Siamo un Paese che teme la pioggia
Quella Liguria dove ogni anno si ripresentano i problemi maggiori. Come nell’autunno 2018, esattamente in questi giorni. Con danni pesantissimi per tutta la costa. Uno sfogo di collera di Poseidone? Mah… Più probabile l’onda lunga di scelte scellerate. Basti dire che il suolo consumato all’interno delle aree a più alta pericolosità idrogeologica (ancora dati Ispra) è del 13% nelle Marche, dell’11,2 in Toscana, dell’11 in Emilia-Romagna e via via sempre meno nel resto della penisola mentre quello consumato in Liguria si inerpica al 30,1 per cento. Valeva la pena? Col senno di poi, no. Non è certo un caso se l’Italia è uno dei paesi più colpiti d’Europa da fenomeni idrogeologici, con 620.808 frane che interessano in maniera più o meno pericolosa 7.275 comuni, pari al 91,1% del totale.
Certo, gli investimenti degli ultimi anni su Genova, dove giorni fa è stato pubblicato il bando europeo per la copertura del tratto finale del Bisagno («È il fischio d’inizio di un’opera di cui si parla da circa 50 anni, dalla tragica alluvione di Genova del 1970», ha detto il governatore ligure Giovanni Toti) sono stati importanti. E così quelli in Toscana, con l’obiettivo di frenare ogni onda di piena a monte di Firenze, «trasferendo almeno 40 milioni di metri cubi di acque di piena in aree di esondazione controllate dove “immagazzinarle” in sicurezza». Evviva. Ed evviva anche per altri interventi in Sicilia come la messa in sicurezza di Giampilieri, dove dieci anni fa una frana uccise 37 abitanti e ne ferì altri 95. Per non dire dei tre miliardi e 145 milioni messi a disposizione della Protezione Civile per aiutare le popolazioni e i territori colpiti da un anno in qua dalla tempesta Vaia e altre calamità naturali. Soldi che, spiega Angelo Borrelli, saranno investiti in oltre seimila interventi a difesa del territorio.
È una svolta? Fino a un certo punto. I grandi piani di risanamento di un territorio fragile come il nostro, piani che non mettano volta per volta solo generose toppe alle nuove lacerazioni sismiche o idrogeologiche, piani che siano varati da larghe maggioranze parlamentari perché possano proseguire per i decenni necessari a prescindere da chi sarà al governo, non si sono visti. Anzi, potete scommettere che purtroppo, comunque vada a finire, chi arriverà butterà tutto il lavoro dei predecessori. Fossero pure progetti di puro buonsenso. Del resto così è andata, finora.

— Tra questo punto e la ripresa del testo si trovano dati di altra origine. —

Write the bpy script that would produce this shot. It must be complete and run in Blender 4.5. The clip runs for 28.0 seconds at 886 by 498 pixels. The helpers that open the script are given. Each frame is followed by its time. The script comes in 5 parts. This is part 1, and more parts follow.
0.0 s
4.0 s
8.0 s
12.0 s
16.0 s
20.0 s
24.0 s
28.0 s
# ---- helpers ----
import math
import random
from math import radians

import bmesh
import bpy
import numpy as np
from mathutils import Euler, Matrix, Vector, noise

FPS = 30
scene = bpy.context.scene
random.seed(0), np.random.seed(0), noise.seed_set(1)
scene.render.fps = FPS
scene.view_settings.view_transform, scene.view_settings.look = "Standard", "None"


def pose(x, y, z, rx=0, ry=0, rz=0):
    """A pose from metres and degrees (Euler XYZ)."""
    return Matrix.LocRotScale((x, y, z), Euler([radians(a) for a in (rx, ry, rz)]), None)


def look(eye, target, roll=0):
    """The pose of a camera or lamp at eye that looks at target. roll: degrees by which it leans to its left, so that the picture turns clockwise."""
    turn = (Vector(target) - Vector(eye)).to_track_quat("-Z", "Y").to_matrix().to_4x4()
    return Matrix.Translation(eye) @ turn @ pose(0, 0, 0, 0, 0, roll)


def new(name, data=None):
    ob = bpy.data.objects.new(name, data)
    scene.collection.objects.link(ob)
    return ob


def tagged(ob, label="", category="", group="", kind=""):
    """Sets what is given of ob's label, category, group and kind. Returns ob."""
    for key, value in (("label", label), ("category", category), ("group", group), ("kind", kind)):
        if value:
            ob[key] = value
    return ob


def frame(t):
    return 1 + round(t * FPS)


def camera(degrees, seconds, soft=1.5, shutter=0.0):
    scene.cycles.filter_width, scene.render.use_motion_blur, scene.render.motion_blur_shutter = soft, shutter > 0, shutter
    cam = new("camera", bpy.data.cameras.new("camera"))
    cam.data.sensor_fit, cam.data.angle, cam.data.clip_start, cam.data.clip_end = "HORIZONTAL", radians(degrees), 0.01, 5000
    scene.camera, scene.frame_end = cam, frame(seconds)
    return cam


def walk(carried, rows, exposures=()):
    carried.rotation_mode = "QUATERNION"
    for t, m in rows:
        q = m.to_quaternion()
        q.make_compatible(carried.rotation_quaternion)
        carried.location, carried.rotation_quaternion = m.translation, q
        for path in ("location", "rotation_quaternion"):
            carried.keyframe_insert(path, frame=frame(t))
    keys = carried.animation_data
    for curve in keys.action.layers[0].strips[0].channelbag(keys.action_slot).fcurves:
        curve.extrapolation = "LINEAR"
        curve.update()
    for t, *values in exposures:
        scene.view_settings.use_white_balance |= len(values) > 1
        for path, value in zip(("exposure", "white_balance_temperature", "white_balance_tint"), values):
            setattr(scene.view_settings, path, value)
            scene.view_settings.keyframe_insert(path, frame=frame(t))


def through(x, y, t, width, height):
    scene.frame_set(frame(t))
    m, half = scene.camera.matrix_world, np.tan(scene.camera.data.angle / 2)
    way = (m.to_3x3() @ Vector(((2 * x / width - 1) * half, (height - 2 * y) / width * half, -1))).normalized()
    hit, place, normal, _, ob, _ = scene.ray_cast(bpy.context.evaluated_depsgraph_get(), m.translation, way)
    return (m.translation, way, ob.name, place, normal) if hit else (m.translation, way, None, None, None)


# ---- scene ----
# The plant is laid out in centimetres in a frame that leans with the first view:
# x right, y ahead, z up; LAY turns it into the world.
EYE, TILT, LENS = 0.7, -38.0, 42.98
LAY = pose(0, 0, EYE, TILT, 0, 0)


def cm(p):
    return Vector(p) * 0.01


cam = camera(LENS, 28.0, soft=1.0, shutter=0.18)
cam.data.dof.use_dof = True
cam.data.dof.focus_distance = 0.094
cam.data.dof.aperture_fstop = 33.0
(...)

Risultato? Dice tutto una tabella riassuntiva del Piano Italiasicura. Prevede contro il dissesto del territorio «9.397 interventi in tutte le regioni per una cifra complessiva di circa 27 miliardi di euro». Dei quali una dozzina già disponibili. Qual è il nodo? Che di quei 9.397 interventi solo 1.089 sono già al progetto esecutivo. Pronti ad aprire i cantieri. Tutti gli altri sono ancora allo studio di fattibilità, al «preliminare» (quasi la metà) o al «definitivo». Per capirci: il 93,3% dei progetti contro il dissesto è ancora lontano lontano dall’arrivo. Auguri. E noi dobbiamo restare lì, a scrutare il cielo con l’incubo di nuovi diluvi.